The impact of stellar winds and tidal locking effects on the habitability of Earth-like exoplanets around M dwarf stars

TL;DR

This study assesses how stellar wind pressures and tidal locking influence the magnetic protection of Earth-like exoplanets around M dwarfs, highlighting challenges in maintaining Earth-like magnetospheres.

Contribution

It provides a comprehensive analysis of stellar wind effects, including magnetic and ram pressures, on exoplanet magnetospheres considering tidal locking and magnetic field deviations.

Findings

Ram pressure dominates for stars with mass < 0.15 M_sun.

Half of the outer habitable zone planets can sustain early Earth-like magnetospheres.
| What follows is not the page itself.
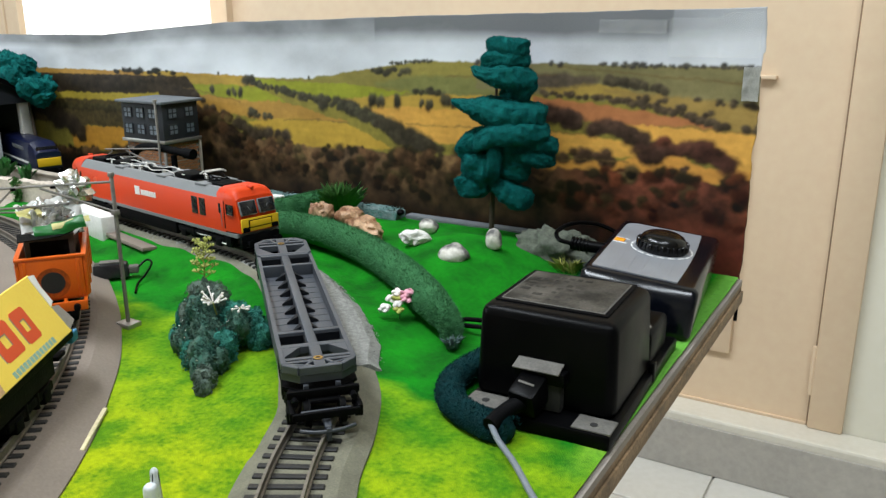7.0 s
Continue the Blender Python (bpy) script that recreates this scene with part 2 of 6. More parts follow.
M = {
    "grass": grass_material(),
    "poster": poster_material(),
    "ply": mat("plywood_edge", (0.30, 0.20, 0.11), 0.75, var=0.5, scale=60, fine=500, bump=0.3),
    "greycard": mat("grey_card", (0.30, 0.265, 0.23), 0.85, var=0.2, scale=40, fine=800, bump=0.1),
    "card": mat("brown_card", (0.195, 0.158, 0.127), 0.85, var=0.18, scale=25, fine=700, bump=0.12),
    "cardedge": mat("torn_card_edge", (0.62, 0.54, 0.33), 0.9, var=0.3, scale=90, bump=0.2),
    "roadbed": mat("painted_roadbed", (0.165, 0.158, 0.112), 0.9, var=0.35, scale=70, fine=1200, bump=0.3),
    "gravel": mat("grey_gravel", (0.27, 0.27, 0.25), 0.9, var=0.45, scale=420, fine=1600, bump=0.8),
    "sleeper": mat("sleeper_plastic", (0.013, 0.012, 0.011), 0.6, var=0.4, scale=300, rand=0.3),
    # inner-track sleepers: grey colour stands in for light reflected off them
    "sleepergrey": mat("sheen_grey_sleeper", (0.040, 0.040, 0.046), 0.55, var=0.4, scale=300, rand=0.25),
    "rail": mat("nickel_rail", (0.58, 0.60, 0.64), 0.35, metal=0.5, var=0.4, scale=90, bump=0.05),
    "railold": mat("dull_brown_rail", (0.20, 0.178, 0.145), 0.5, metal=0.5, var=0.4, scale=90, bump=0.05),
    "wall": mat("cream_paint", (0.70, 0.535, 0.37), 0.5, var=0.08, scale=5, fine=60, bump=0.08),
    "whitewall": mat("white_wall_paint", (0.72, 0.69, 0.58), 0.6, var=0.06, scale=4, fine=60, bump=0.08),
    "seam": mat("dark_door_seam", (0.27, 0.18, 0.11), 0.8, var=0.3, scale=20),
    "tile": mat("pale_floor_tile", (0.60, 0.575, 0.52), 0.35, var=0.1, scale=6, fine=90, bump=0.03, rand=0.04),
    "grout": mat("tile_grout", (0.48, 0.45, 0.40), 0.9, var=0.2),
    "step": mat("stone_step", (0.66, 0.62, 0.53), 0.4, var=0.1, scale=9, fine=120, bump=0.05),
    "red": mat("red_livery", (0.58, 0.042, 0.004), 0.45, var=0.06, scale=40, bump=0.02, spec=0.22),
    "redroof": mat("red_cab_roof", (0.56, 0.040, 0.008), 0.45, spec=0.25, var=0.06, scale=40, bump=0.02),
    "grey": mat("grey_livery", (0.165, 0.17, 0.175), 0.5, var=0.12, scale=70, bump=0.03),
    "yellow": mat("warning_yellow", (0.72, 0.44, 0.012), 0.4, var=0.06, scale=80, bump=0.02),
    "black": mat("black_plastic", (0.0018, 0.0018, 0.0021), 0.34, var=0.3, scale=50, fine=1500, bump=0.06, spec=0.06),
    "gloss": mat("glossy_black_plastic", (0.0022, 0.0022, 0.0026), 0.20, var=0.2, scale=50, bump=0.02, spec=0.30),
    # clip base lifted to grey for the pale reflections on its case
    "clip": mat("reflection_grey_clip", (0.018, 0.019, 0.021), 0.36, var=0.5, scale=120, bump=0.1, spec=0.5),
    "under": mat("underframe_black", (0.0025, 0.0025, 0.003), 0.65, var=0.4, scale=140, bump=0.2, spec=0.06),
    "white": mat("white_print", (0.78, 0.78, 0.77), 0.5, var=0.05, bump=0),
    "glass": mat("dark_cab_glass", (0.016, 0.016, 0.018), 0.12, var=0.4, scale=90, bump=0, spec=0.45),
    "winframe": mat("white_window_frame", (0.62, 0.60, 0.56), 0.4, var=0.1, bump=0.02),
    "wagon": mat("grey_wagon_plastic", (0.036, 0.041, 0.050), 0.5, var=0.2, scale=90, bump=0.08),
    "wagontop": mat("grey_wagon_ribs", (0.058, 0.065, 0.078), 0.45, var=0.2, scale=120, bump=0.08),
    # darker copy of the wagon grey: shade put into pockets and gussets
    "pocket": mat("shaded_wagon_plastic", (0.008, 0.009, 0.012), 0.6, var=0.3, scale=120, bump=0.05, spec=0.2),
    "brass": mat("brass_screw", (0.55, 0.36, 0.10), 0.3, metal=1.0, var=0.2),
    "metal": mat("grey_metal", (0.42, 0.41, 0.39), 0.4, metal=0.8, var=0.2, scale=200, bump=0.05),
    "pole": mat("grey_mast_paint", (0.22, 0.205, 0.185), 0.5, var=0.3, scale=150, bump=0.1),
    "orange": mat("orange_plastic", (0.68, 0.105, 0.004), 0.38, var=0.12, scale=60, bump=0.03),
    "rust": mat("brown_ring", (0.24, 0.045, 0.006), 0.6, var=0.5, scale=200, second=(0.46, 0.075, 0.006), bump=0.05, spec=0.2),
    "blue": mat("blue_plastic", (0.03, 0.19, 0.38), 0.45, var=0.2, scale=80),
    "boxyellow": mat("yellow_carton", (0.86, 0.62, 0.10), 0.5, spec=0.2, var=0.08, scale=30, fine=600, bump=0.06),
    "boxblue": mat("blue_carton_end", (0.0, 0.20, 0.75), 0.5, spec=0.2, var=0.08, scale=30, bump=0.04),
    "boxred": mat("red_carton_print", (0.70, 0.085, 0.025), 0.42, var=0.06, scale=60, bump=0),
    "boxgrey": mat("grey_print_shadow", (0.30, 0.235, 0.19), 0.5, var=0.15, scale=60, bump=0),
    "boxteal": mat("teal_print", (0.25, 0.42, 0.36), 0.45, var=0.1, bump=0),
    "boxtan": mat("tan_print", (0.62, 0.38, 0.20), 0.45, var=0.25, scale=200, bump=0),
    "foil": mat("crumpled_foil", (0.80, 0.80, 0.79), 0.22, metal=0.9, var=0.2, scale=200, bump=0.5, fine=400),
    "hedge": mat("hedge_flock", (0.043, 0.155, 0.060), 0.95, var=0.25, scale=120, fine=1600, bump=0.5, spec=0.1),
    "teal": mat("teal_sponge", (0.004, 0.120, 0.113), 0.95, var=0.35, scale=260, fine=1300, bump=1.0, spec=0.1),
    "tealdark": mat("teal_foam_tube", (0.0032, 0.030, 0.033), 0.9, var=0.4, scale=140, fine=1200, bump=0.4, spec=0.1),
    "rock": mat("pale_grey_stone", (0.60, 0.57, 0.51), 0.75, var=0.3, scale=48, spread=0.13, second=(0.085, 0.082, 0.08), bump=0.5, fine=500),
    "rockwhite": mat("white_stone", (0.74, 0.73, 0.68), 0.7, var=0.3, scale=130, bump=0.4, fine=500),
    "rockbrown": mat("brown_rough_stone", (0.50, 0.31, 0.18), 0.45, var=0.4, scale=85, spread=0.25, second=(0.17, 0.070, 0.030), bump=0.9, fine=600),
    "bark": mat("brown_trunk", (0.055, 0.038, 0.025), 0.85, var=0.4, scale=300, bump=0.5),
    "brick": mat("orange_brick_card", (0.33, 0.135, 0.055), 0.85, var=0.4, scale=160, bump=0.3, rand=0.2),
    "mortar": mat("grey_mortar", (0.20, 0.185, 0.16), 0.9, var=0.25, scale=160, bump=0.2),
    "slate": mat("dark_slate_wall", (0.016, 0.019, 0.025), 0.7, var=0.3, scale=90, bump=0.15),
    "pane": mat("pale_window_print", (0.15, 0.18, 0.22), 0.3, var=0.35, scale=260, bump=0),
    "olivewall": mat("olive_grey_wall", (0.085, 0.105, 0.085), 0.75, var=0.2, scale=50, bump=0.15),
    "shedroof": mat("white_shed_roof", (0.60, 0.595, 0.58), 0.5, var=0.06, scale=30, bump=0.08),
    # dark colour that stands in for shade inside things and in holes
    "dark": mat("dark_inside_shade", (0.012, 0.012, 0.011), 0.85, var=0.3, scale=60),
    "concrete": mat("pale_concrete", (0.38, 0.33, 0.27), 0.85, var=0.2, scale=60, bump=0.25),
    "cream": mat("cream_block", (0.60, 0.53, 0.27), 0.7, var=0.12, scale=60, bump=0.1),
    "navy": mat("navy_livery", (0.003, 0.006, 0.032), 0.35, var=0.1, scale=60, coat=0.2),
    "silver": mat("brushed_silver_plastic", (0.33, 0.345, 0.375), 0.34, metal=0.35, var=0.15, scale=50, bump=0.04, fine=1200),
    "navyblack": mat("blue_black_plastic", (0.0025, 0.0032, 0.006), 0.20, var=0.2, scale=50, bump=0.03, spec=0.26, coat=0.05),
    "dusty": mat("dusty_black_panel", (0.014, 0.013, 0.011), 0.5, var=0.6, scale=60, second=(0.088, 0.080, 0.068), spread=0.5, spec=0.1, bump=0.1, fine=900),
    "dust": mat("dusty_grey_ledge", (0.13, 0.122, 0.108), 0.8, var=0.4, scale=110, bump=0.2),
    "led": mat("orange_lamp_lens", (0.85, 0.34, 0.02), 0.25, var=0.1, bump=0),
    "redbutton": mat("red_button", (0.62, 0.075, 0.030), 0.4, var=0.1, bump=0.02),
    "cable": mat("grey_cable", (0.16, 0.18, 0.205), 0.45, var=0.2, scale=100, bump=0.05),
    "foam": mat("white_polystyrene", (0.72, 0.72, 0.69), 0.85, var=0.12, scale=300, fine=900, bump=0.4),
    "figure": mat("white_plastic_figure", (0.62, 0.66, 0.68), 0.35, var=0.15, scale=150, bump=0.1),
    "petal": mat("white_petal", (0.80, 0.76, 0.72), 0.6, var=0.12, scale=200, bump=0.1),
    "pink": mat("pink_petal", (0.72, 0.34, 0.42), 0.6, var=0.2, scale=200, bump=0.1),
    "leaf": mat("lime_leaf", (0.40, 0.42, 0.09), 0.6, var=0.3, scale=200, bump=0.1),
    "leafgreen": mat("green_leaf", (0.050, 0.235, 0.050), 0.55, var=0.4, scale=200, bump=0.2),
    "fern": mat("fern_leaf", (0.075, 0.24, 0.045), 0.6, var=0.4, scale=200, bump=0.2),
    "plaster": mat("pale_pink_plaster", (0.58, 0.50, 0.42), 0.85, var=0.25, scale=60, bump=0.4, fine=500),
    "leafdark": mat("dark_bush_moss", (0.020, 0.105, 0.075), 0.9, var=0.4, scale=130, second=(0.062, 0.110, 0.080), bump=1.0, fine=1000),
    "fibre": mat("brown_fibre", (0.50, 0.32, 0.15), 0.9, var=0.5, scale=120, bump=0.8),
    "bluegrey": mat("blue_grey_wall", (0.125, 0.137, 0.15), 0.8, var=0.2, scale=80, bump=0.2),
    "tealnet": mat("blue_green_scatter", (0.05, 0.14, 0.125), 0.95, var=0.6, scale=260, second=(0.15, 0.20, 0.20), bump=1.0),
    "green": mat("green_wrapper_print", (0.02, 0.24, 0.045), 0.3, var=0.2, scale=80),
    "wrapper": mat("white_wrapper", (0.84, 0.84, 0.82), 0.35, var=0.2, scale=90, bump=0.3),
    "paleyellow": mat("pale_yellow_print", (0.78, 0.72, 0.30), 0.35, var=0.2, scale=80, bump=0.2),
    "mossteal": mat("teal_green_moss", (0.055, 0.260, 0.205), 0.95, var=0.4, scale=150, second=(0.030, 0.140, 0.112), fine=1300, bump=1.0, spec=0.1),
    "mossgrey": mat("grey_green_moss", (0.165, 0.220, 0.185), 0.95, var=0.4, scale=120, second=(0.075, 0.115, 0.085), fine=1300, bump=1.0, spec=0.1),
    "shedpane": mat("pale_shed_window", (0.25, 0.29, 0.30), 0.35, var=0.3, scale=120, bump=0),
    "faintprint": mat("faint_worn_print", (0.017, 0.016, 0.014), 0.6, var=0.5, scale=200, bump=0, second=(0.055, 0.050, 0.044), spec=0.1),
    # darker copy of the step stone: the riser's shade as colour
    "riser": mat("shaded_riser_stone", (0.40, 0.375, 0.335), 0.5, var=0.15, scale=12, fine=120, bump=0.05),
    "brownchoc": mat("brown_carton", (0.05, 0.035, 0.025), 0.6, var=0.4, scale=80),
    "cleartape": glass_material("clear_tape_film", (0.92, 0.93, 0.92), 0.15, 0.10),
    "heap": mat("dull_grey_gravel", (0.105, 0.118, 0.088), 0.95, var=0.5, scale=260, fine=1200, bump=1.0),
    "tape": mat("clear_tape", (0.62, 0.62, 0.58), 0.12, var=0.25, scale=120, bump=0.3),
    "redmark": mat("red_marking", (0.55, 0.05, 0.02), 0.6, var=0.3, scale=150),
    "dress": mat("plain_blue_cloth", (0.010, 0.022, 0.075), 0.8, var=0.3, scale=20, bump=0.1),
}
# emission stands in for daylight through the curtain; the wall behind is solid
M["curtain"] = mat("glowing_curtain_cloth", (0.85, 0.85, 0.84), 0.9, var=0.05, scale=30, bump=0.1)
M["curtain"].node_tree.nodes["Principled BSDF"].inputs["Emission Color"].default_value = (1.0, 0.99, 0.97, 1)
M["curtain"].node_tree.nodes["Principled BSDF"].inputs["Emission Strength"].default_value = 0.75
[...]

Deviations from Parker spiral can significantly reduce magnetosphere size.

Abstract

We present an assessment of the effects of stellar wind magnetic and mechanical components on the habitability of Earth-like exoplanets orbiting the inner and outer radii of the habitable zone (HZ) of M dwarfs. We consider stars with masses in the range of $0.09 - 0.75 M_\odot$ and planets with a surface dipolar magnetic field of 0.5 G. We estimate the size of the magnetospheres of such exoplanets using the pressure balance equation including the contribution of magnetic and ram pressures from stellar winds. We explore different scenarios, including fast and slow stellar winds, to assess the relevance of kinetic contribution. Furthermore, the effect of tidal locking and potential deviations from the Parker spiral, typically used to describe the interplanetary magnetic field, are analyzed. We show that for low mass stars ($M < 0.15 M_\odot$), the ram pressure exerted by stellar winds affects the size of the magnetosphere more than the stellar wind magnetic pressure. Interestingly, when the ram pressure is not much stronger than the magnetic pressure, typically for higher mass stars, the inclusion of ram pressure can be beneficial to the magnetosphere due to the magnetopause currents. A magnetosphere with the size of that of modern Earth is difficult to achieve with the current assumptions. However, an early Earth magnetosphere is achieved by roughly half of our hypothetical planets orbiting the outer radius of the HZ in most of the considered cases. We find that deviations from the Parker spiral can affect the results significantly, reducing the magnetosphere by $56\%$ in extreme cases. Most of the hypothetical planets are most likely (or might be) tidally locked, with the notable exception of those orbiting the outer HZ of GJ 846 and V1005 Ori.